James Duthie

Personal information
- Born: 27 October 1957 (age 68) Glasgow, Scotland
- Height: 183 cm (6 ft 0 in)
- Weight: 72 kg (159 lb)

Sport
- Sport: Field hockey
- Position: Sweeper

Senior career
- Years: Team / Caps / Goals
- 1978–1993: Southgate / - / -
- 1993–1995: Surbiton / - / -

National team
- Years: Team / Caps / Goals
- –: Great Britain /  / -
- –: England /  / -

Medal record
Men's field hockey
Representing Great Britain
Olympic Games
| Bronze medal – third place | 1984 Los Angeles | Team competition |
Champions Trophy
| Bronze medal – third place | 1978 Lahore | Team competition |
| Bronze medal – third place | 1984 Karachi | Team competition |
| Silver medal – second place | 1985 Perth | Team competition |

= James Duthie (field hockey) =

British field hockey player (born 1957)

James Livingstone Duthie (born 27 October 1957) is a former field hockey player, who won the bronze medal at the 1984 Summer Olympics.

== Biography ==
Duthie was born in Glasgow but was educated at Bishop's Stortford College and lived in Bishop's Stortford while the captain of the England U21 team in 1978.

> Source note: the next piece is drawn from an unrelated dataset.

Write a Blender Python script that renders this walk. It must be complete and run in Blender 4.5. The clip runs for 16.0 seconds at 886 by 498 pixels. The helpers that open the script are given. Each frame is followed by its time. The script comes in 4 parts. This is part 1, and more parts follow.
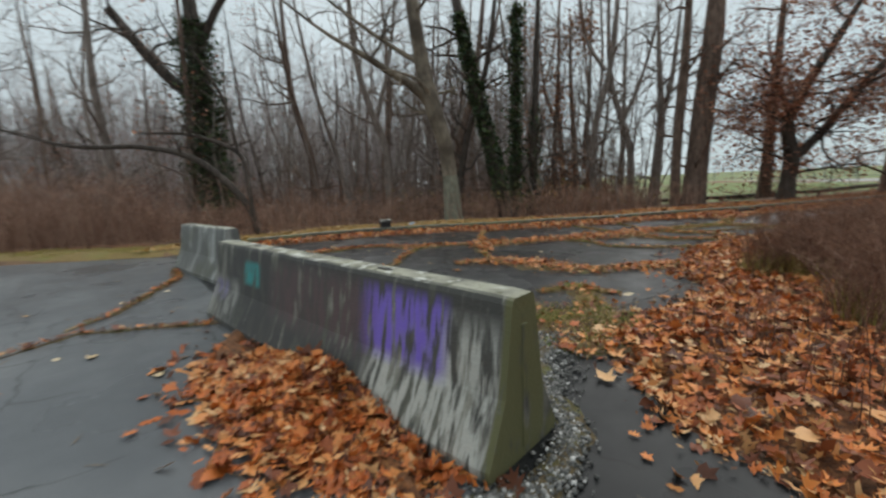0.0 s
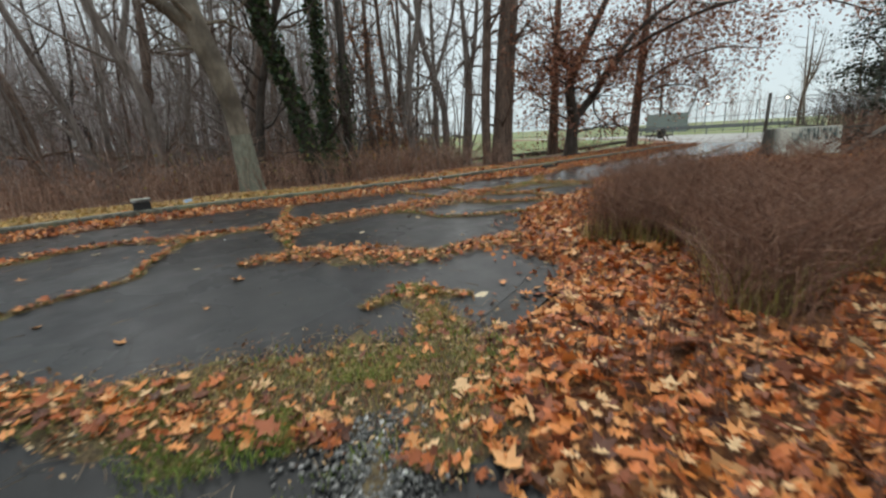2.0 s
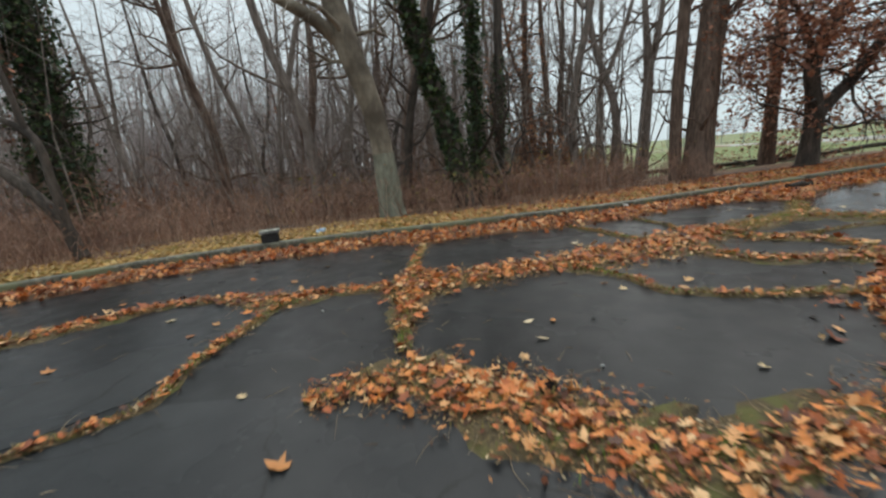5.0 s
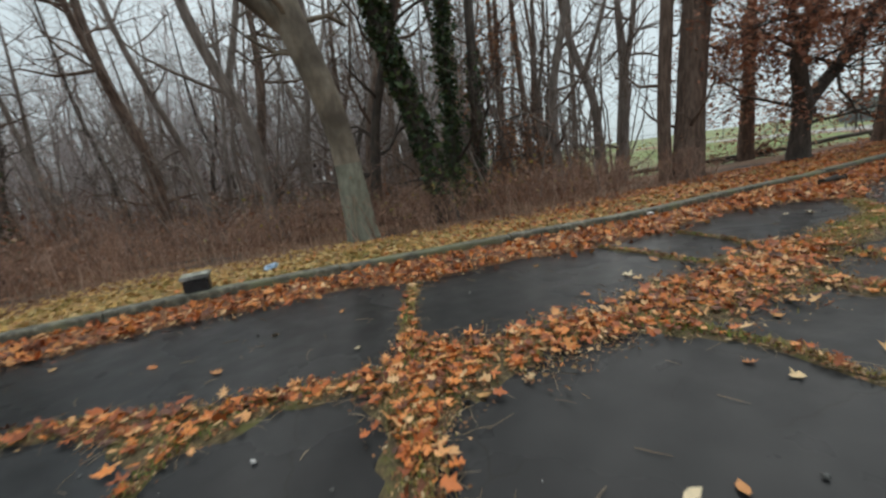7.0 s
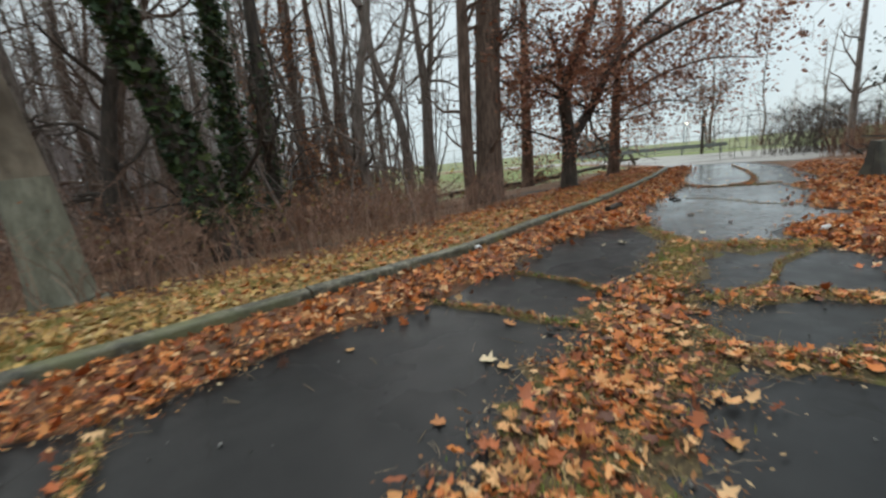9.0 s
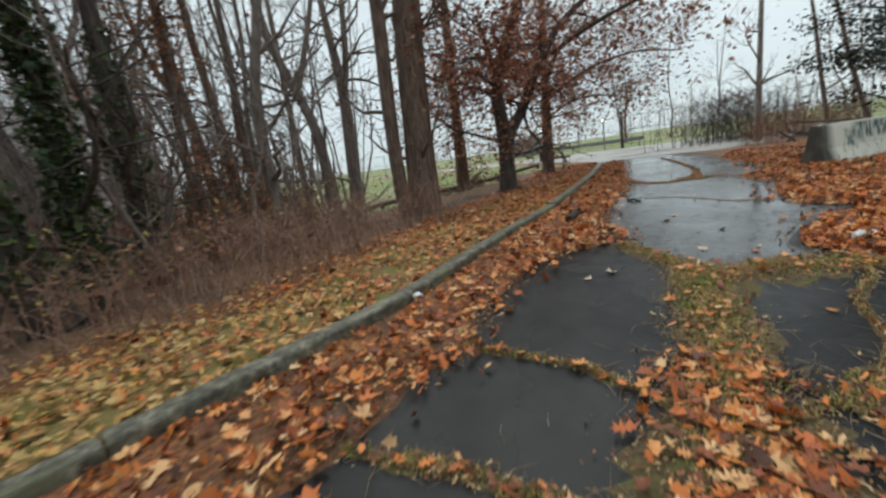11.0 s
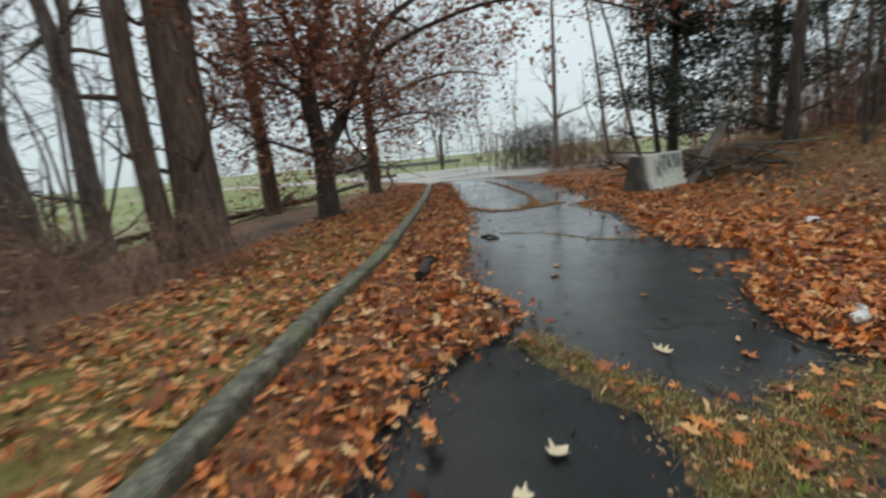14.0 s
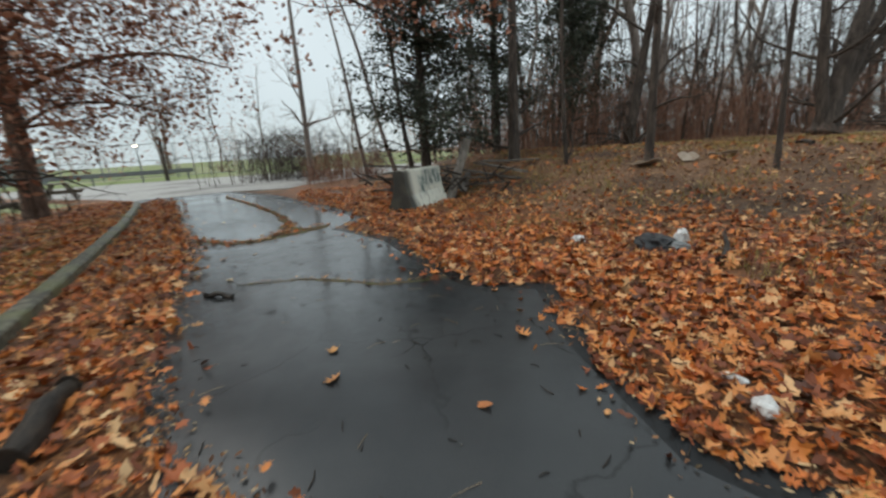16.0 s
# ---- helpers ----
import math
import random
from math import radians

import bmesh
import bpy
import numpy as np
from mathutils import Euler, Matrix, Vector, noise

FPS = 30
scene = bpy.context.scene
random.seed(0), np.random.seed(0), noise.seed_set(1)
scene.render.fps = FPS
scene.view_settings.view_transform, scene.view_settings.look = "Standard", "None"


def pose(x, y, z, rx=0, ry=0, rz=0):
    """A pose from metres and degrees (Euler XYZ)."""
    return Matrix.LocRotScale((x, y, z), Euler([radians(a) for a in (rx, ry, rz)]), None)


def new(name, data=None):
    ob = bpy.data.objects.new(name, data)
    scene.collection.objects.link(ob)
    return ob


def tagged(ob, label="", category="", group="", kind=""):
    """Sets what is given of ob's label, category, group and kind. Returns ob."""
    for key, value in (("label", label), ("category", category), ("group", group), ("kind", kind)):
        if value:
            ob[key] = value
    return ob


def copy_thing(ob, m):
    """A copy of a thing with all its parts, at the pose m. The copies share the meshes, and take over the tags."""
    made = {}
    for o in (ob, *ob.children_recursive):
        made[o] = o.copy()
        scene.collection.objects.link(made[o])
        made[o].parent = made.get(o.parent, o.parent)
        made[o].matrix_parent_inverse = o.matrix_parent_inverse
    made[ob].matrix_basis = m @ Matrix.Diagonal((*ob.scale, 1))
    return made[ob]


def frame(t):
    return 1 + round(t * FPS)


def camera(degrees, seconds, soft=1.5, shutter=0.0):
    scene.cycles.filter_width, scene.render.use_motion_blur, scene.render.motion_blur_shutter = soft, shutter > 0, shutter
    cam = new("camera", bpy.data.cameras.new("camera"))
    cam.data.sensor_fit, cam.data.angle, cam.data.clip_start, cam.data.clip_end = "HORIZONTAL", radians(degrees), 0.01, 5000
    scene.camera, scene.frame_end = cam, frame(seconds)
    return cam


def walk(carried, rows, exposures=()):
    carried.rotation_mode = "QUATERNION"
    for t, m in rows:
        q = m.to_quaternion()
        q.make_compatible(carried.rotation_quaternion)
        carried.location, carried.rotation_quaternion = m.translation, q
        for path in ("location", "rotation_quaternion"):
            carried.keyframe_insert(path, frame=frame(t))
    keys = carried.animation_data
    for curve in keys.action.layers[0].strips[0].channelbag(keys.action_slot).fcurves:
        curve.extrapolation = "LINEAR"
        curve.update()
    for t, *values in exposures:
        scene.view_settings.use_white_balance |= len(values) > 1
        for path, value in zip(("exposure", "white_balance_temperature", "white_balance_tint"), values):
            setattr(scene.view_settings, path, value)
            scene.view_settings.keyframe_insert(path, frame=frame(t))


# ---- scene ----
cam = camera(95.6, 16.0, 2.4, 0.6)
METRES, EYE, TILT, LEAN, TURN = 15.0, 1.32, 0.0, 0.0, 0.0
ROWS = [
    (0.0, 0.0, 0.0, 0.0, -0.41, -9.15, 2.52),
    (0.5, 0.0015, 0.0262, -0.0014, -6.99, -10.72, 3.19),
    (1.0, 0.0072, 0.0531, -0.0008, -14.37, -13.16, 3.76),
    (1.5, 0.0182, 0.083, -0.0009, -24.06, -14.85, 3.47),
    (2.0, 0.0334, 0.1112, -0.0022, -25.33, -15.73, 3.02),
    (2.5, 0.0436, 0.1383, -0.0011, -21.51, -13.05, 2.55),
    (3.0, 0.0521, 0.1662, -0.0014, -16.33, -13.49, 2.93),
    (3.5, 0.058, 0.1955, -0.0013, -12.33, -14.78, 3.62),
    (4.0, 0.0599, 0.2259, 0.0006, -10.02, -14.94, 3.98),
    (4.5, 0.0645, 0.2561, 0.0014, -5.11, -13.51, 4.93),
    (7.0, 0.053, 0.4099, 0.0016, -10.3, -11.79, 7.35),
    (7.5, 0.0565, 0.4373, 0.0014, -16.3, -12.78, 7.47),
    (8.0, 0.0669, 0.4674, 0.0029, -25.76, -12.73, 6.04),
    (8.5, 0.0849, 0.4943, 0.0013, -31.14, -12.1, 5.67),
    (9.0, 0.104, 0.523, 0.0014, -36.71, -12.0, 5.15),
    (9.5, 0.1248, 0.5487, 0.0014, -38.96, -12.89, 6.01),
    (10.0, 0.1449, 0.5733, 0.0033, -40.38, -13.33, 7.39),
    (12.5, 0.2625, 0.6709, 0.0064, -55.76, -11.13, 6.45),
    (13.0, 0.2881, 0.6911, 0.0056, -57.67, -12.06, 6.31),
    (13.5, 0.3161, 0.7087, 0.0047, -63.53, -13.39, 5.79),
    (14.0, 0.3496, 0.7169, 0.0054, -70.78, -13.07, 5.41),
    (14.5, 0.3824, 0.7255, 0.0047, -80.15, -12.63, 4.83),
    (15.0, 0.4185, 0.7249, 0.0034, -89.77, -13.69, 4.05),
    (15.5, 0.4515, 0.7241, 0.0047, -98.19, -13.56, 3.73),
    (16.0, 0.4812, 0.7268, 0.0047, -104.07, -14.17, 3.26),
]
walk(cam, [(t, pose(0, 0, EYE, TILT, LEAN, TURN) @ pose(METRES * x, METRES * y, METRES * z, 90 + pitch, roll, yaw)) for t, x, y, z, yaw, pitch, roll in ROWS], ((0.0, 0.30), (2.0, 0.55), (4.5, 0.55), (7.5, 0.46), (8.0, 0.54), (9.5, 0.54), (12.5, 0.46), (16.0, 0.40)))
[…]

He played club hockey for Southgate in the Men's England Hockey League and in July 1978 he was selected for the England squad and was part of the bronze medal winning Great Britain team that competed at the inaugural 1978 Men's Hockey Champions Trophy, in Lahore, Pakistan. He also appeared for the King's Lynn based Pelicans during the indoor season. He was selected for the Great Britain team for the 1980 Olympic Games in Moscow, but subsequently did not attend due to the boycott.

He played at the 1982 Men's Hockey World Cup and the 1984 Olympic Games in Los Angeles, he represented Great Britain in the field hockey tournament and won a bronze medal with the team. He was also part of the bronze medal winning Great Britain team that competed at the 1984 Men's Hockey Champions Trophy, in Karachi, Pakistan and the silver medal winning team the following year at the 1985 Men's Hockey Champions Trophy in Perth, Australia.

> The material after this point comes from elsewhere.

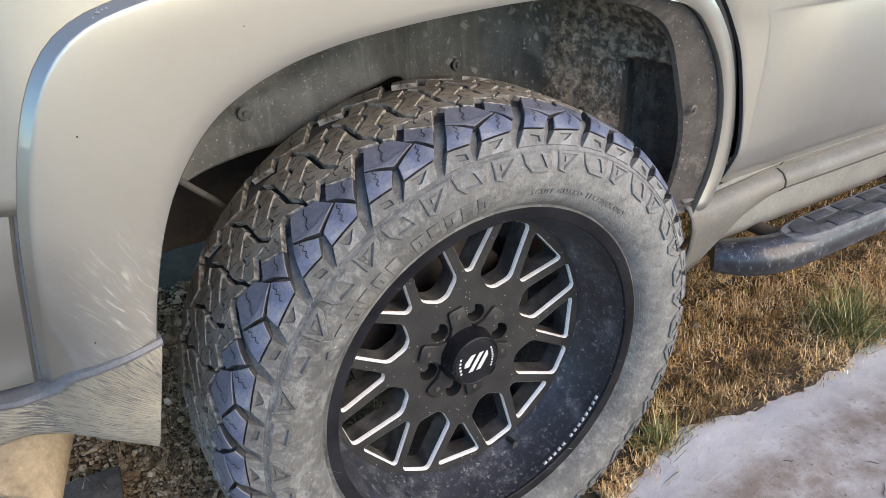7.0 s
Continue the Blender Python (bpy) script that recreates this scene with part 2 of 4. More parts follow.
def make_ground_cover():
    """Bare dark soil round the truck, going over into straw-coloured winter lawn further out."""
    m = material("soil_and_winter_lawn", 0.95)
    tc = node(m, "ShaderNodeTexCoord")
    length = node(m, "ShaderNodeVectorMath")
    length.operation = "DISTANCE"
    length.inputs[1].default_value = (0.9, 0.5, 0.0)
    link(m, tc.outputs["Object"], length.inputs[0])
    # the paler outer lawn is unseen, added to bounce warm light onto the body
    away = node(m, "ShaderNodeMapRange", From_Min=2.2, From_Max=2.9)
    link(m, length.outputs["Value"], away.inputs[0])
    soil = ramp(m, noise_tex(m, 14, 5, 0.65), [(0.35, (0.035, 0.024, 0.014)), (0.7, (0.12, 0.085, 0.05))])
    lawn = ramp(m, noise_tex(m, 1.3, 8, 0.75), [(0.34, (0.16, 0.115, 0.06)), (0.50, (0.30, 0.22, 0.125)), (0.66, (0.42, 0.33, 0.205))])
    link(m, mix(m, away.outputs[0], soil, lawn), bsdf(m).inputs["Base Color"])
    bump(m, noise_tex(m, 160, 3), 0.8, 0.006)
    return m


def make_green():
    m = material("green_grass_blades", 0.7)
    geo = node(m, "ShaderNodeNewGeometry")
    col = ramp(m, geo.outputs["Random Per Island"], [(0.0, (0.035, 0.055, 0.014)), (0.4, (0.075, 0.105, 0.028)), (0.65, (0.17, 0.18, 0.06)), (0.8, (0.36, 0.30, 0.13)), (1.0, (0.60, 0.48, 0.25))])
    link(m, col, bsdf(m).inputs["Base Color"])
    return m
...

Duthie missed out on selection for the 1986 Men's Hockey World Cup because he broke his leg shortly before the event and missed the 1988 Summer Olympics after sustaining another injury.

He coached the Harrow Hockey Club in 1992/93, and was player/coach for Surbiton in 1993/94, while also manager of the England U18 team.

He was one of the coaches of the men's GB team at the 1996 Atlanta Olympics.